━━━━━ Dataset entries

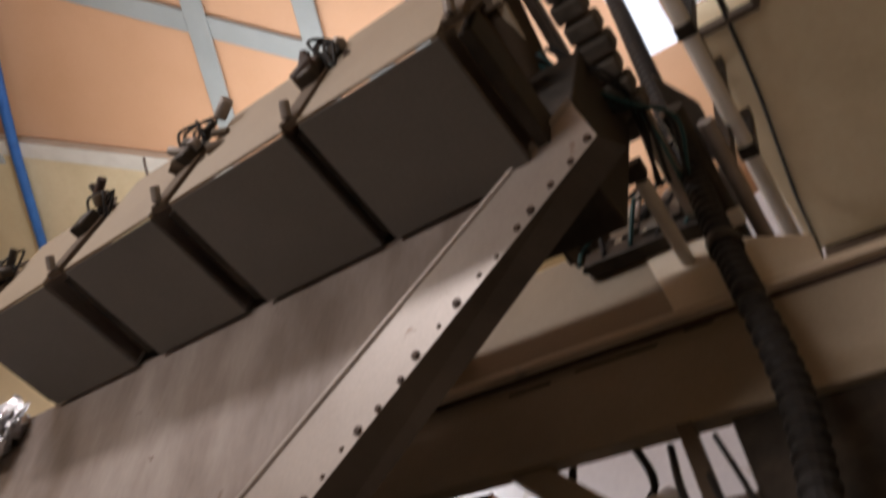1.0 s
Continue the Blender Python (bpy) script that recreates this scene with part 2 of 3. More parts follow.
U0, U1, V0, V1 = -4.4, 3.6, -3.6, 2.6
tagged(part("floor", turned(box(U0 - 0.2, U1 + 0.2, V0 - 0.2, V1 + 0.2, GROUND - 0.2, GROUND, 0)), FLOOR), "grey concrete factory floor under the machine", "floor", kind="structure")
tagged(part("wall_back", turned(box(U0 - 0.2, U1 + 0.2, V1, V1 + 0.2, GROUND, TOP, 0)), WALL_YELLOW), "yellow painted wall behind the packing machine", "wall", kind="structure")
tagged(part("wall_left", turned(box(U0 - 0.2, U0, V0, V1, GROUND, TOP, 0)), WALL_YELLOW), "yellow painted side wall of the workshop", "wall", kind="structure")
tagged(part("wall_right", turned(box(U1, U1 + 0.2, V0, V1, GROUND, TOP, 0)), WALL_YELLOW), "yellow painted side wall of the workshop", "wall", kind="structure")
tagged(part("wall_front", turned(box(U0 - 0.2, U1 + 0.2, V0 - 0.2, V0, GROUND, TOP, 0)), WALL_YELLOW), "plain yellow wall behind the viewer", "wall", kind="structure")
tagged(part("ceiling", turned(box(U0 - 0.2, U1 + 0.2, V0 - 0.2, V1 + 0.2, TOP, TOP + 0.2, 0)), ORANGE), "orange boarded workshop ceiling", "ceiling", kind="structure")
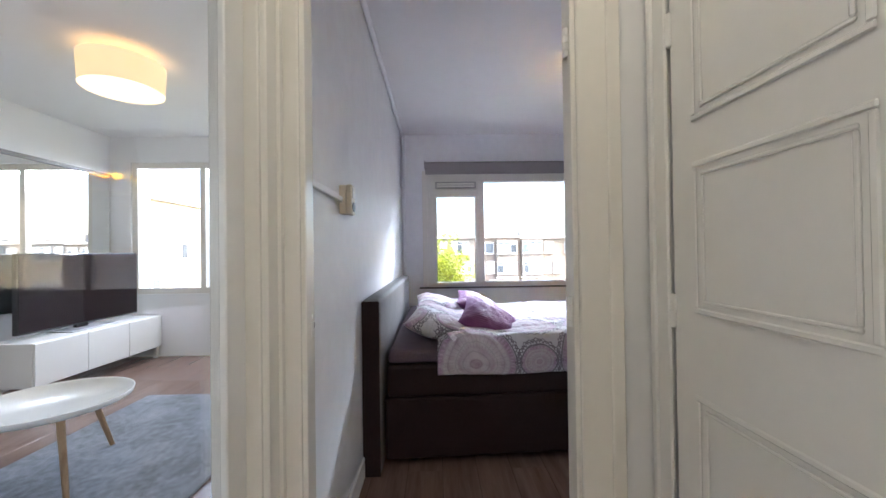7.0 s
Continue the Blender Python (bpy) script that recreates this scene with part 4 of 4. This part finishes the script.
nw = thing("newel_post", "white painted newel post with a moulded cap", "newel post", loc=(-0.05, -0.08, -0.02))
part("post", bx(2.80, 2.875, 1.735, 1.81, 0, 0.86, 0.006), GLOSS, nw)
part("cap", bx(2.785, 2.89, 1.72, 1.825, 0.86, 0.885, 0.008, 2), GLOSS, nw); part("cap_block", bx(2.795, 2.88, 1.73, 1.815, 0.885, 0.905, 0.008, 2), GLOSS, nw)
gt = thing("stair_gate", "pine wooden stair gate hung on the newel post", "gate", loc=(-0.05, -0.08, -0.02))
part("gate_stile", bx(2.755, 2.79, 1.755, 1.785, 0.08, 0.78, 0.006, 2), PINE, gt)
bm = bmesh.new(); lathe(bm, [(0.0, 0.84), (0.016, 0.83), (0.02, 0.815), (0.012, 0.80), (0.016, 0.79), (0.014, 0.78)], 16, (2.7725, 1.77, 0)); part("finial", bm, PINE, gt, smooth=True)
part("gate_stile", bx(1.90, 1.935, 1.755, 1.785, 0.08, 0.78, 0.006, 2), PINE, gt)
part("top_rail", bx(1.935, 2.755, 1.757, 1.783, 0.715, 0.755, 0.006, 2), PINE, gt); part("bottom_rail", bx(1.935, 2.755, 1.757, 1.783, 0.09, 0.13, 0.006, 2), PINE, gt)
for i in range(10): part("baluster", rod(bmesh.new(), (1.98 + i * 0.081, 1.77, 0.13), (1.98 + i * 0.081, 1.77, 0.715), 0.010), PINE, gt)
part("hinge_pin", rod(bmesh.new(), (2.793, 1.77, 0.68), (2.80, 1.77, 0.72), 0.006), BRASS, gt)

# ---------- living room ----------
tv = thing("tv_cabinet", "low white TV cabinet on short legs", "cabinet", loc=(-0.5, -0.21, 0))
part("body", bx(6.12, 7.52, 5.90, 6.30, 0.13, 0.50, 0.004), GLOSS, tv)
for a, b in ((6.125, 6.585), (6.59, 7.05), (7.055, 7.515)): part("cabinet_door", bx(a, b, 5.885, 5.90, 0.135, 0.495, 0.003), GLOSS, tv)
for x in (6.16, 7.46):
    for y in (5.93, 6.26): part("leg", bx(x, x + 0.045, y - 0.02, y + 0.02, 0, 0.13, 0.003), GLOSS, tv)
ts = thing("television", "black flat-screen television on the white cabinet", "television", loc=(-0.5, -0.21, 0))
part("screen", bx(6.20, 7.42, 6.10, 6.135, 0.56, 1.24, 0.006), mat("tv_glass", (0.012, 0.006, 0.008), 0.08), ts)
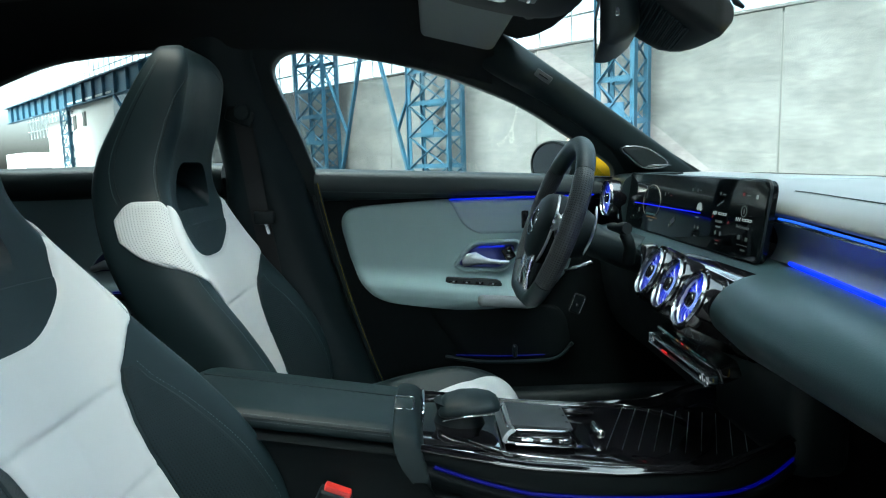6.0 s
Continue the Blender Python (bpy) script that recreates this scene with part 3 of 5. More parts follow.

━━━━━━━━━━

Gather from the entries above all lines that include the string "More".

Output of the task ::
Continue the Blender Python (bpy) script that recreates this scene with part 2 of 3. More parts follow.
Continue the Blender Python (bpy) script that recreates this scene with part 3 of 5. More parts follow.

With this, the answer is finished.